There have been several layoffs recently in the tech sector, FinTech, and banking due to branches closing due to banks merging. Banking models are changing and being disrupted by digital technology companies.

This can lead to some companies innovating and changing to meet consumers’ expectations. There will be a need for skilled tech workers for programming, data analysis, Cybersecurity, and more.

Training programs must be developed to support this growing need for banks and FinTech companies. Training programs for these types of jobs need to be offered at all levels, high school, technical schools, and colleges, and even employers need to provide training for some of these jobs.
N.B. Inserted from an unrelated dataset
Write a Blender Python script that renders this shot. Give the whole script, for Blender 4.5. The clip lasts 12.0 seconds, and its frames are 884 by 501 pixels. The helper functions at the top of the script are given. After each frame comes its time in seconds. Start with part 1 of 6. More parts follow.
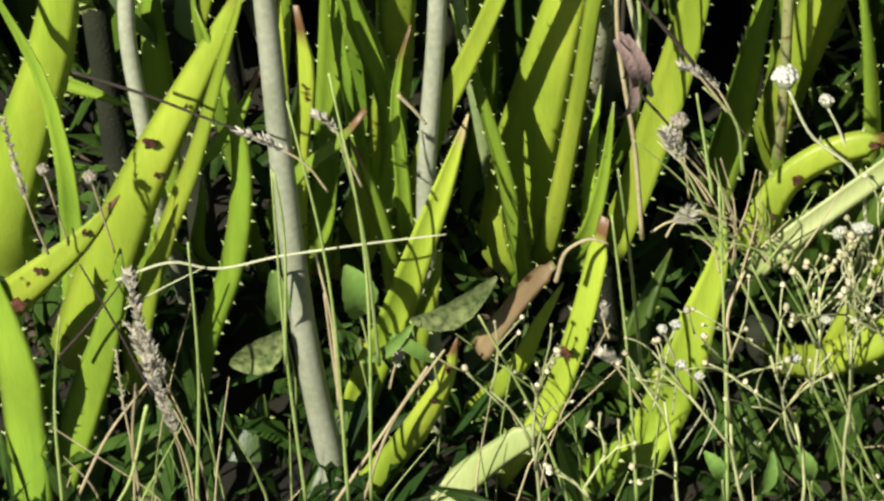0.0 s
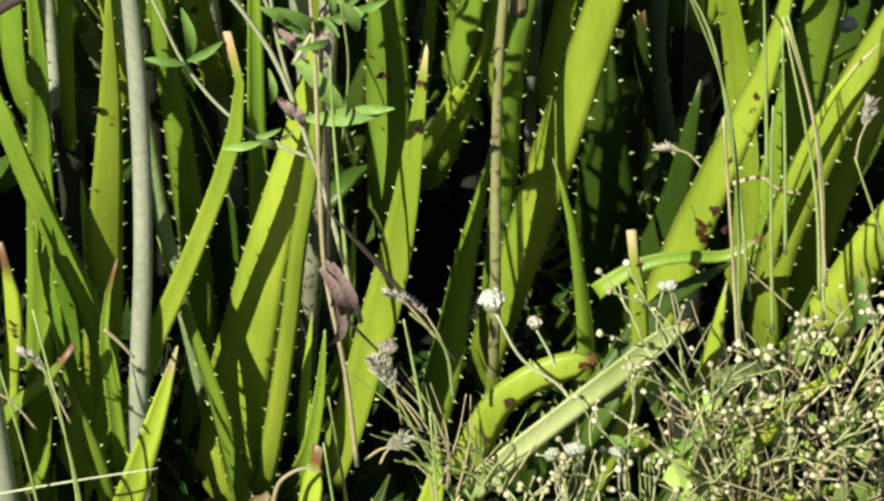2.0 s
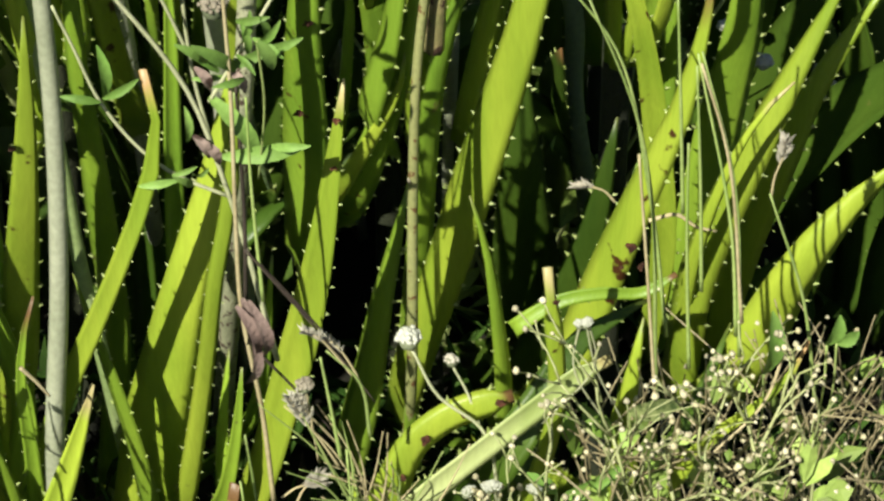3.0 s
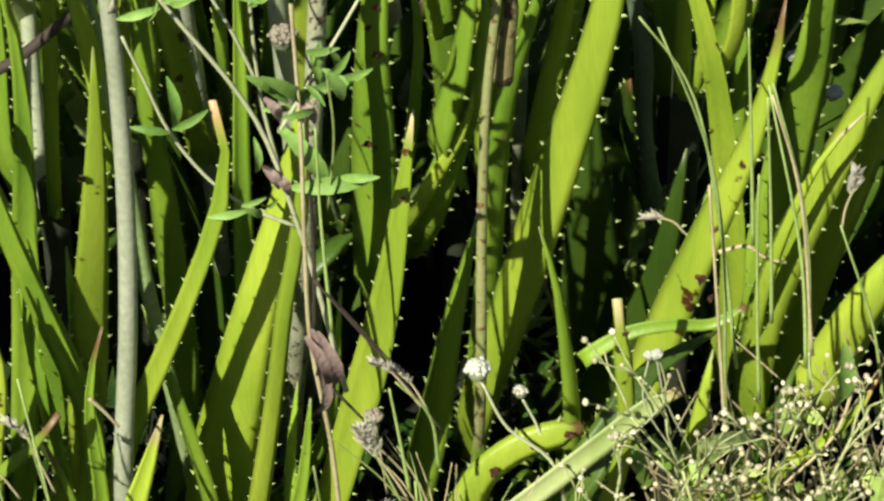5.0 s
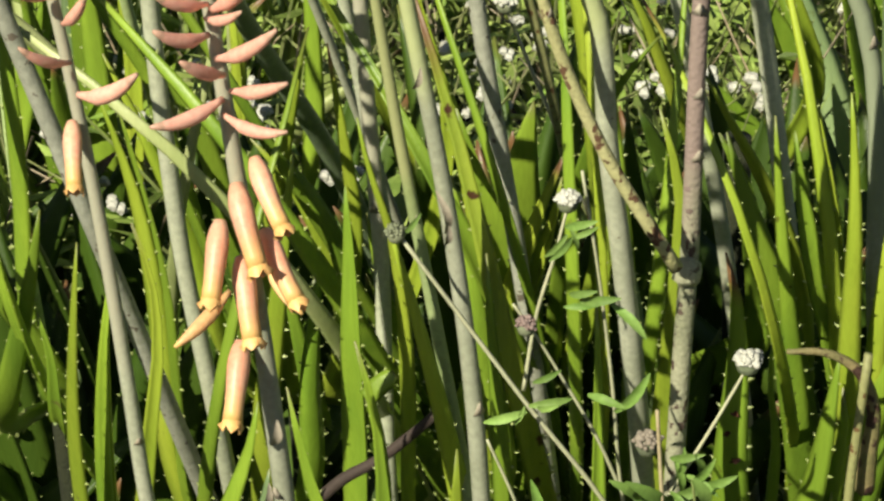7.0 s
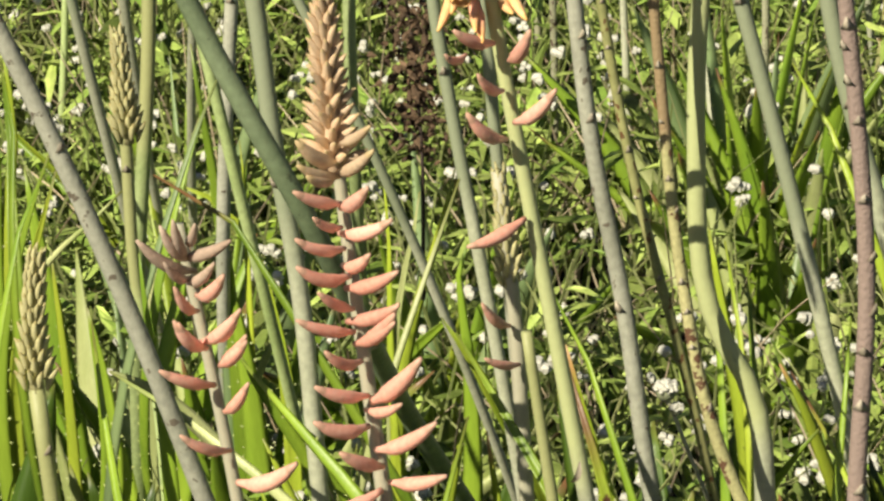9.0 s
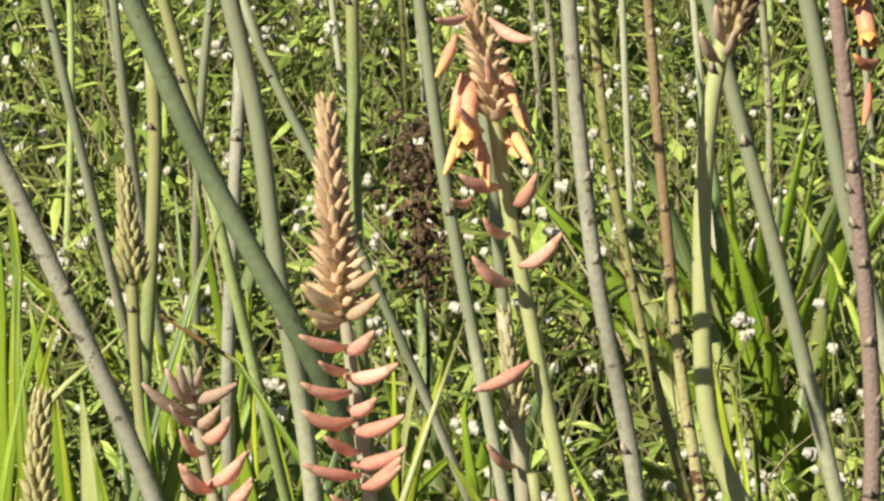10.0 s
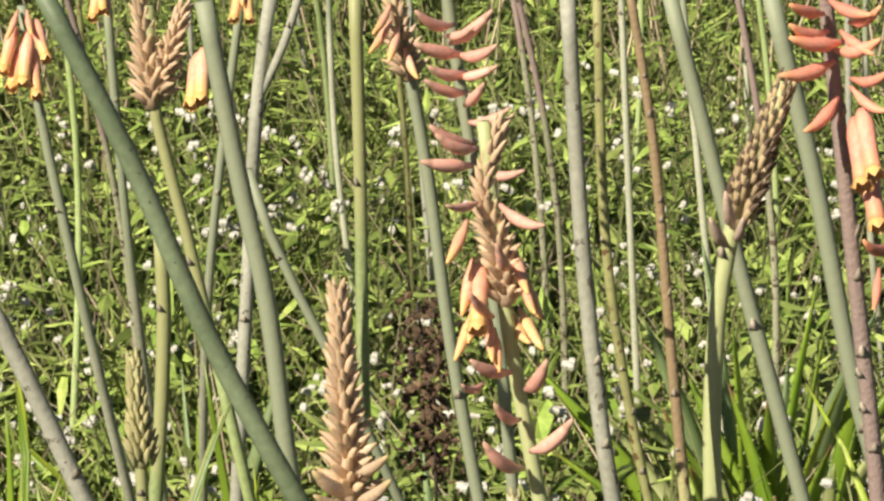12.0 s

In conclusion, FinTech is changing how we bank, make payments, access information, and run a business in various ways—the rise of digital banking, new payment methods, and increased financial inclusion. However, both challenges and risks are associated with FinTech and new technologies. There are also regulatory concerns and cybersecurity risks that are on the horizon.

FinTech continues to evolve, and regulators, businesses, and consumers must work together to address these challenges and ensure Finch can deliver on its promise of increased accessibility, efficiency, and innovation in the financial sectors. This will involve a combination of reforms, industry standards, and consumer education initiatives. Industry standards must be established so FinTech companies can operate safely and transparently. The public needs to trust these companies and know what they do with the collected data, which has been under fire by Congress for them to disclose.

Finally, consumer education can ensure that the public understands and is aware of the risks and benefits of using FinTech services and can make informed decisions about managing their finances. And also, the consumer needs to understand the costs of using any network, which needs to be transparent.

Overall the rise of FinTech is transforming the financial sector; banks, community banks, credit unions, FinTech companies, software companies, and credit card processors will evolve in the next 3-5 years, and consumers and businesses will benefit from these innovations.